Single-Phase Immersion Cooling Multi-Design Variable Heat Sink Optimization for Natural Convection

Abstract

Abstract This paper proposes a computational fluid dynamics (CFD) simulation methodology for the multi-design variable optimization of heat sinks for natural convection single-phase immersion cooling of high power-density Data Center server electronics. Immersion cooling provides the capability to cool higher power-densities than air cooling. Due to this, retrofitting Data Center servers initially designed for air-cooling for immersion cooling is of interest. A common area of improvement is in optimizing the air-cooled component heat sinks for the fluid and thermal properties of liquid cooling dielectric fluids. Current heat sink optimization methodologies for immersion cooling demonstrated within the literature rely on a server-level optimization approach. This paper proposes a server-agnostic approach to immersion cooling heat sink optimization by developing a heat sink-level CFD to generate a dataset of optimized heat sinks for a range of variable input parameters: inlet fluid temperature, power dissipation, fin thickness, and number of fins.

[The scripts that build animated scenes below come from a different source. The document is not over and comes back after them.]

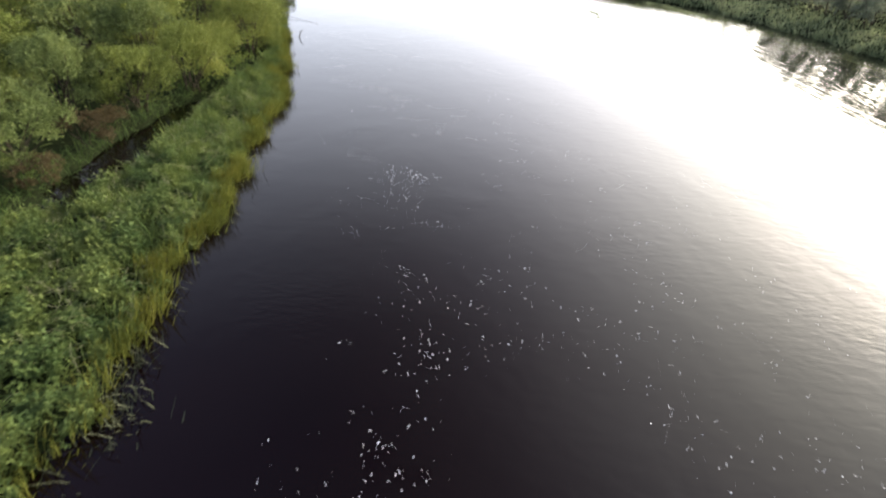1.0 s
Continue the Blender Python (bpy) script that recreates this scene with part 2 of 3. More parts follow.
PONDWEED = foliage("pondweed_leaves", (0.008, 0.007, 0.005), (0.019, 0.017, 0.01), (0.038, 0.035, 0.02), 0.1, 3.0)
WEED = foliage("drowned_weed", (0.012, 0.016, 0.01), (0.035, 0.042, 0.024), (0.075, 0.085, 0.05), 0.1, 2.0)

# ---- plan of the river ----
LEFT = [(-400, 40), (-60, -3.5), (-20, -5.0), (0, -5.6), (5, -5.8), (7.2, -5.65), (9.2, -5.95), (12, -6.35), (14, -6.3), (18.6, -7.15),
        (20.2, -7.35), (23.6, -7.65), (24.8, -7.95), (25.7, -8.25), (26.4, -8.7), (27, -9.05), (27.6, -8.95), (28.3, -8.85), (29.2, -9.1), (30.0, -9.45),
        (30.8, -9.9), (31.8, -10.15), (33, -10.55), (34.4, -10.9), (36, -11.1), (37.4, -11.7), (39.5, -12.35), (41, -12.9), (43, -14.4), (46, -17.2),
        (52, -20.4), (57, -19.4), (61, -20.2), (66, -27), (78, -46), (110, -85), (250, -260), (2000, -2400)]
RIGHT = [(-400, 75), (-60, 31), (0, 29.5), (30, 28.6), (36, 29.6), (40, 30.0), (45, 30.1), (49, 29.7), (53, 29.0), (57, 27.9), (61, 27.0), (66, 25.6), (72, 20), (80, 10), (94, -9), (124, -52), (250, -225), (2000, -2350)]
POOL_Y, POOL_X, POOL_HALF = (12.5, 14.5, 17, 20, 23), (-10.3, -10.3, -10.4, -10.5, -10.3), (0.6, 0.75, 0.8, 0.65, 0.55)  # backwater
LY, LX = zip(*LEFT)
RY, RX = zip(*RIGHT)


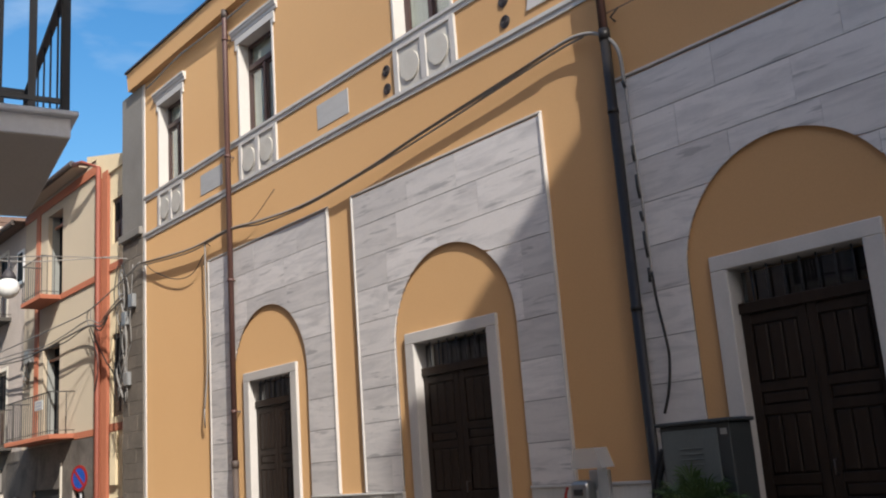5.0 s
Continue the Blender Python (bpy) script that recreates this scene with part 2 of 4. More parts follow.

The objective function of optimization is minimizing heat sink thermal resistance. This research demonstrates an effective modeling and optimization approach for heat sinks. The optimized heat sink designs exhibit improved cooling performance and reduced pressure drop compared to traditional heat sink designs. This study also shows the importance of considering multiple design variables in the heat sink optimization process and extends immersion heat sink optimization beyond server-dependent solutions. The proposed approach can also be extended to other cooling techniques and applications, where optimizing the design variables of heat sinks can improve cooling performance and reduce energy consumption.